Ce vertige temporel se retrouve chez d’autres auteurs ayant envisagé des histoires sur des temps longs, même si rarement aussi long. Cordwainer Smith par exemple, dans Les Seigneurs de l’Instrumentalité, nous donne déjà cette impression alors que l’histoire ne s’étend “que” sur 14000 ans. Même si dans son cas ce vertige est aussi dû à l’immensité de l’espace que l’on ressent très bien dans ses récits. C’est aussi le cas bien évidemment dans Dune et dans bien d’autres romans. Je trouve que l’un des plus grands défis avec ces échelles temporelles immenses, est de ne pas tomber dans le ridicule. En effet quand 100, 1000, voire même 10000 ans passent en un clin d’œil, à quoi bon continuer à mesurer le temps et à se battre. De la même manière, comment garder des enjeux crédibles sur d’aussi longues périodes?

L’un des risques est de perdre complètement la notion de proportion et de sortir des chiffres énormes sans raison. Je trouve que dans La Maison des Soleils, l’auteur utilise une parade intéressante en mêlant le temps court et le temps long. Les nombreuses scènes où l’on suit les frags sur de courtes périodes durant lesquelles ils interagissent permettent de s’attacher aux personnages et viennent contrebalancer les périodes de voyage à des échelles astronomiques. Et ce même si l’auteur n’hésite pas à leur faire traverser la galaxie sur un coup de tête pendant plusieurs milliers d’années.

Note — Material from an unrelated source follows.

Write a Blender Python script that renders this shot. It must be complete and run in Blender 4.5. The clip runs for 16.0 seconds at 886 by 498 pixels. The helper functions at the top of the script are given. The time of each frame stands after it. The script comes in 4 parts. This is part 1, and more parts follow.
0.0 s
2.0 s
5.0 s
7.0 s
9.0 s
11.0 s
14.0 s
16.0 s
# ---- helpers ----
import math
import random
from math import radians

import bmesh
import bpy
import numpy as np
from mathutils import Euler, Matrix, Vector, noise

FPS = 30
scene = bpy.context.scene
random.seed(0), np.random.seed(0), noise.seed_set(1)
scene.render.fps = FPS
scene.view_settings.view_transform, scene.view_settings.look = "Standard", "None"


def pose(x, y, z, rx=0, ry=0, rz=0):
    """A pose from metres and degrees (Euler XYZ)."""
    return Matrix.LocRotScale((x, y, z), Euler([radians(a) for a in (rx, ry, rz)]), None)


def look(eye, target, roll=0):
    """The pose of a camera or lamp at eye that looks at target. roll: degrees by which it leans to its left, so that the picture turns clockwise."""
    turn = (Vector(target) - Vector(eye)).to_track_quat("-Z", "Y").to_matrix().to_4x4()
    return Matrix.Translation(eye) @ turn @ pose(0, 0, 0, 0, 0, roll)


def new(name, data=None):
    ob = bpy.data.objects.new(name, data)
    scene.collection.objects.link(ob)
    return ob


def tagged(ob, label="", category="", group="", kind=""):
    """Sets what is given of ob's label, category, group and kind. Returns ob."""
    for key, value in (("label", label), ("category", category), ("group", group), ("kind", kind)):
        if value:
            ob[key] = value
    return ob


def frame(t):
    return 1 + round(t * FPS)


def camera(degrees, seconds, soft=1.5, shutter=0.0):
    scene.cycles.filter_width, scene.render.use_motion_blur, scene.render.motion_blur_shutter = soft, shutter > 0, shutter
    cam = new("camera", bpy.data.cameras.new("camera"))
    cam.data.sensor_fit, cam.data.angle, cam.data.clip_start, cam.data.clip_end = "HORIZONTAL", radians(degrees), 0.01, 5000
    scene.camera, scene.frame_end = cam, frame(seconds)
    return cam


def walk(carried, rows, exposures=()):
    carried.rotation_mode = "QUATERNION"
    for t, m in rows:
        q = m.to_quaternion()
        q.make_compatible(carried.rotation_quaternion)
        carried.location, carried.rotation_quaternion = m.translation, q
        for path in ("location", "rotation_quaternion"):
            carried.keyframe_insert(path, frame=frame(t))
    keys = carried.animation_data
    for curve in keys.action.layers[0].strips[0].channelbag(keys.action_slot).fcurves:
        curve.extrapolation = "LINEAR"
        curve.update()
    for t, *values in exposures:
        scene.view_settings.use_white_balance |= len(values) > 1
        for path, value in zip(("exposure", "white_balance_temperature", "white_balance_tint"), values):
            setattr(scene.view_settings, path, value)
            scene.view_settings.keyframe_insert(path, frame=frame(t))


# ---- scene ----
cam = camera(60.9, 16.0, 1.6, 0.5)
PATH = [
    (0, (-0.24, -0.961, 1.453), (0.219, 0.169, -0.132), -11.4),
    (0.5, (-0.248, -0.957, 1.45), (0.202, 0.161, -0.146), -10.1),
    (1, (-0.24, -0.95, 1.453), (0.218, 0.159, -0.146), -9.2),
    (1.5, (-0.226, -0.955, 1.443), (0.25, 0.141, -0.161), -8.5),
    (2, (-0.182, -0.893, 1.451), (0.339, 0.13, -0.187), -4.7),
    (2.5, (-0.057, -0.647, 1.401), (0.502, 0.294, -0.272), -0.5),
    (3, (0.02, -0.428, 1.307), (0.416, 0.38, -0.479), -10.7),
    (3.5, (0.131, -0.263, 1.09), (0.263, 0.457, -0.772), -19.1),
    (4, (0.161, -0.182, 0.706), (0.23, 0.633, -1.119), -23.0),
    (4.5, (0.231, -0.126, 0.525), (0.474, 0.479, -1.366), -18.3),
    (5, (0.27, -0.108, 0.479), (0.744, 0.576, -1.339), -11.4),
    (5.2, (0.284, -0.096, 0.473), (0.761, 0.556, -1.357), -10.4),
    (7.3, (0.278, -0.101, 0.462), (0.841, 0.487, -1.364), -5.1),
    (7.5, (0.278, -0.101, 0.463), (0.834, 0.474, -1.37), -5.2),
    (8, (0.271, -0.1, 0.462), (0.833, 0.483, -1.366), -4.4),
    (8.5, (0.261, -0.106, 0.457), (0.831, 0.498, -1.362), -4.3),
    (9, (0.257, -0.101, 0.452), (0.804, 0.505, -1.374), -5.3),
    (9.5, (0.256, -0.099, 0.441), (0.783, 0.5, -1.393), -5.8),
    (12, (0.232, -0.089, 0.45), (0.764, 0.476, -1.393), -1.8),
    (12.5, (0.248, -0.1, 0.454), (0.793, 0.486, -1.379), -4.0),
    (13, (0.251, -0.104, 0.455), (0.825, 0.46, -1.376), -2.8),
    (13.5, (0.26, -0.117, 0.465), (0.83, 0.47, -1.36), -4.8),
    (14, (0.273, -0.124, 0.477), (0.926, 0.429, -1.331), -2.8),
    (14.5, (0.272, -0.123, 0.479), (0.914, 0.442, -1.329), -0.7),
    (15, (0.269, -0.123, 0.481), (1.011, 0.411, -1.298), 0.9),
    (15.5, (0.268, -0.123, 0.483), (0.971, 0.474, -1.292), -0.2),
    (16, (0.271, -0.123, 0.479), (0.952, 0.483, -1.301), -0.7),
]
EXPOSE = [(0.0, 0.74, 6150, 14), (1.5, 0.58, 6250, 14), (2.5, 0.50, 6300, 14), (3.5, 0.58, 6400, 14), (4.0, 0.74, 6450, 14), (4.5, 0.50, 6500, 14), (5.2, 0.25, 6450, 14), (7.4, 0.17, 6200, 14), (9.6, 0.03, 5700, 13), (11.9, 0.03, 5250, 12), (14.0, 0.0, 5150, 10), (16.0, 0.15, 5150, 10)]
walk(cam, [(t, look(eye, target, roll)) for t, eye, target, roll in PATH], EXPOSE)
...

Pour en revenir à cet excellent roman de Hard SF. L’auteur mêle avec brio un sentiment de démesure et de dépaysement et un attachement à des personnages cédant à la mesquinerie et à de petites vengeances. On retrouve le Sense of Wonder qui a fait l’âge d’or de la science-fiction dans les années 70 et que l’auteur réscucite avec brio. Ce roman sera dans mon top pour 2025 et j’ai déjà prévu de continuer ma découverte d’Alastair Reynolds, notamment en poursuivant l’histoire de Campion et Purslane dans La Millième nuit.